# Data extract
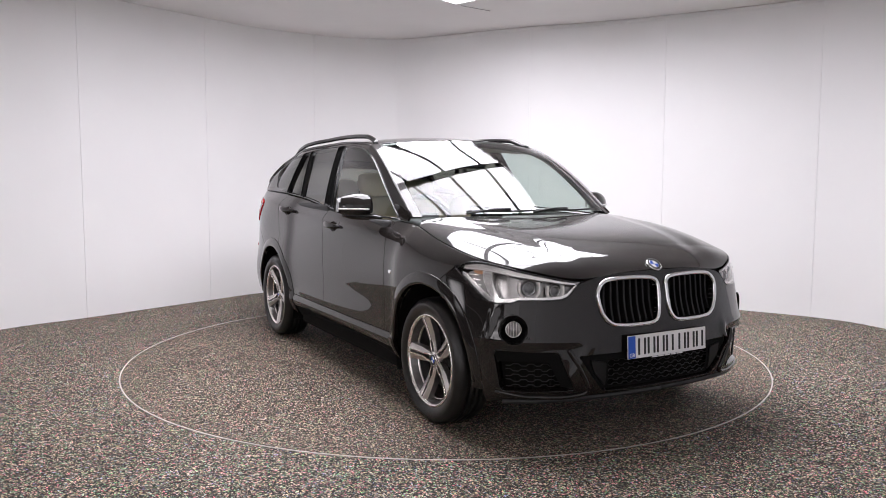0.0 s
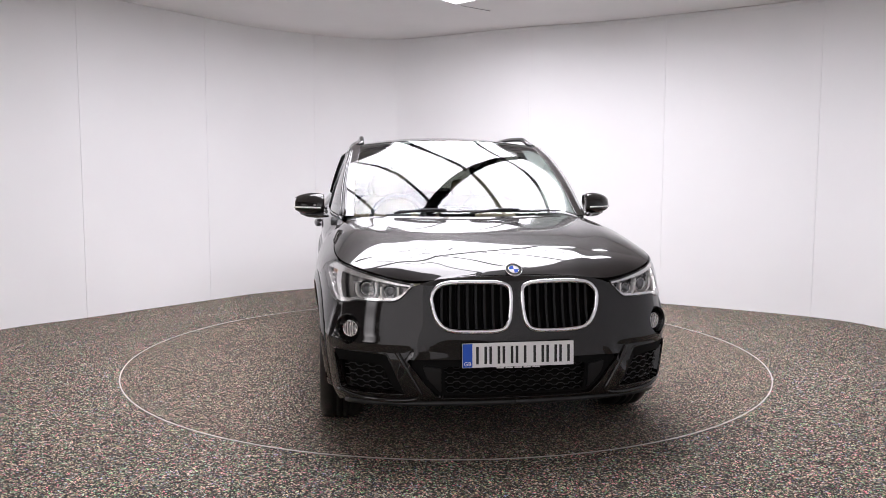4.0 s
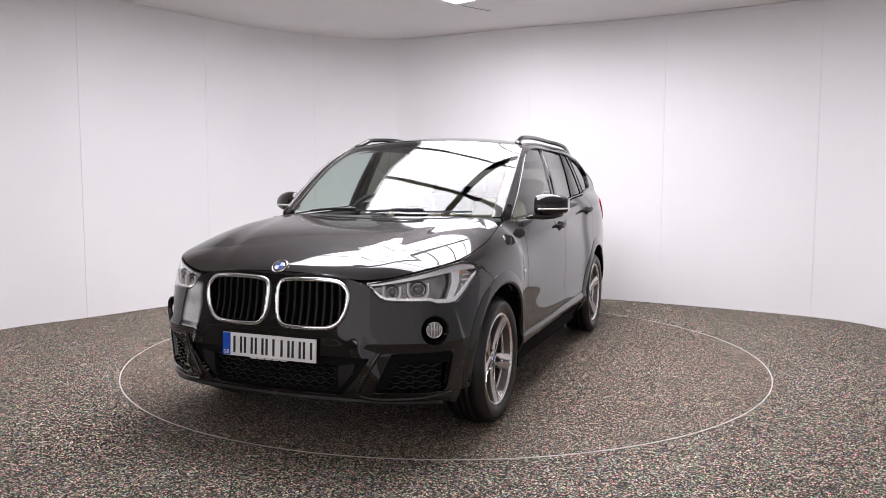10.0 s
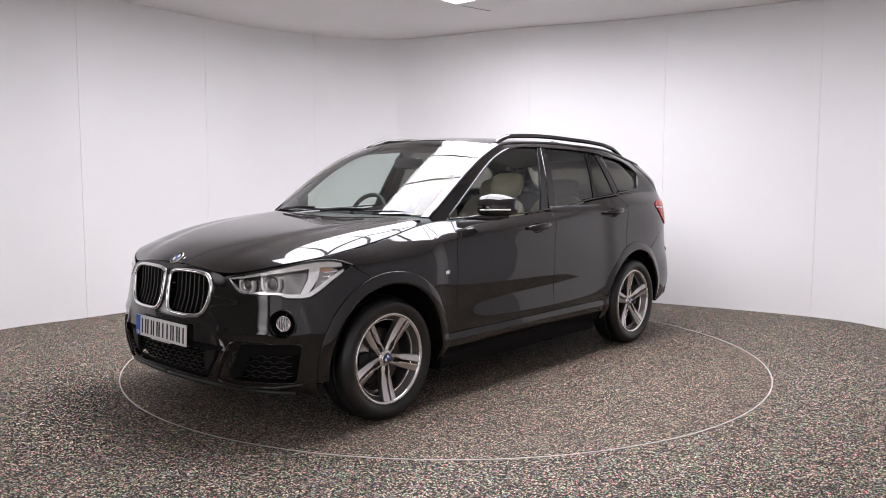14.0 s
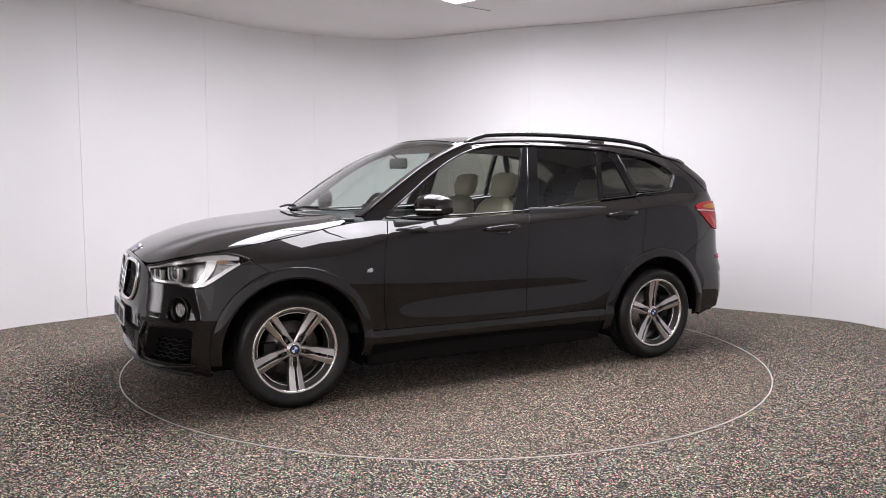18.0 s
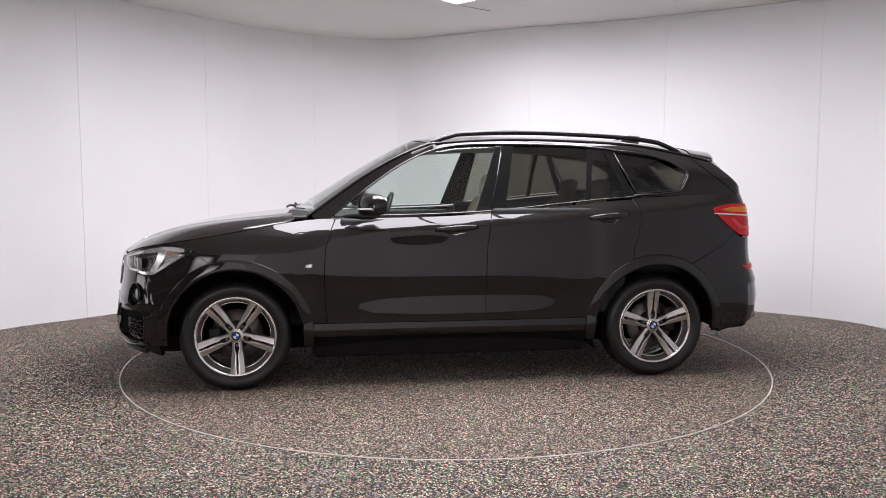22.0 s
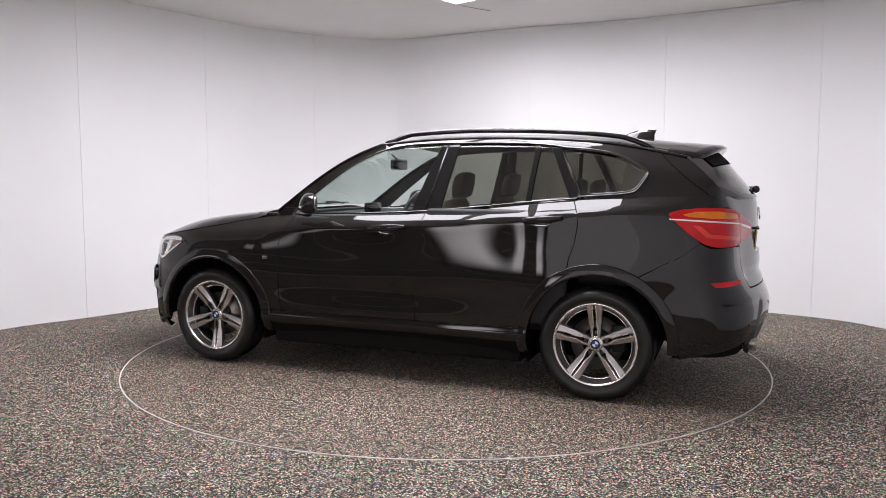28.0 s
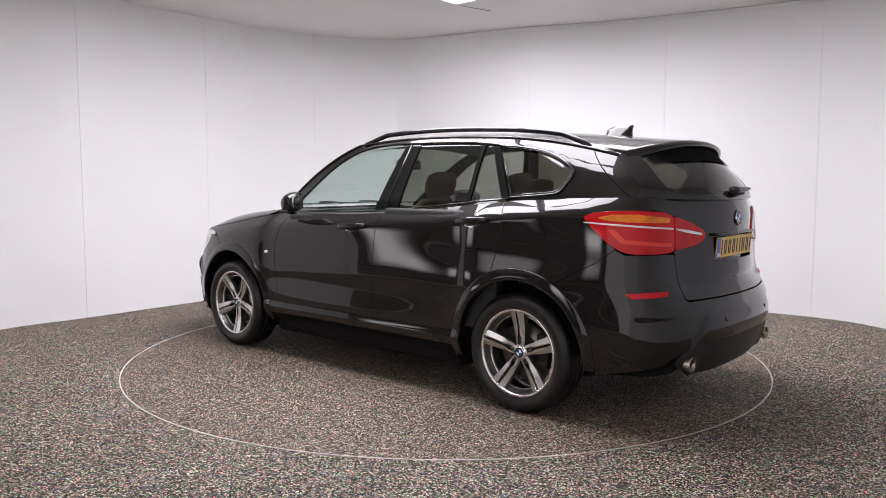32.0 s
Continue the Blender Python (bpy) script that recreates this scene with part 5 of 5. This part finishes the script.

# To do
Repeat the listing verbatim. Skip the pictures.

# Task solution
0.0 s
4.0 s
10.0 s
14.0 s
18.0 s
22.0 s
28.0 s
32.0 s
Continue the Blender Python (bpy) script that recreates this scene with part 5 of 5. This part finishes the script.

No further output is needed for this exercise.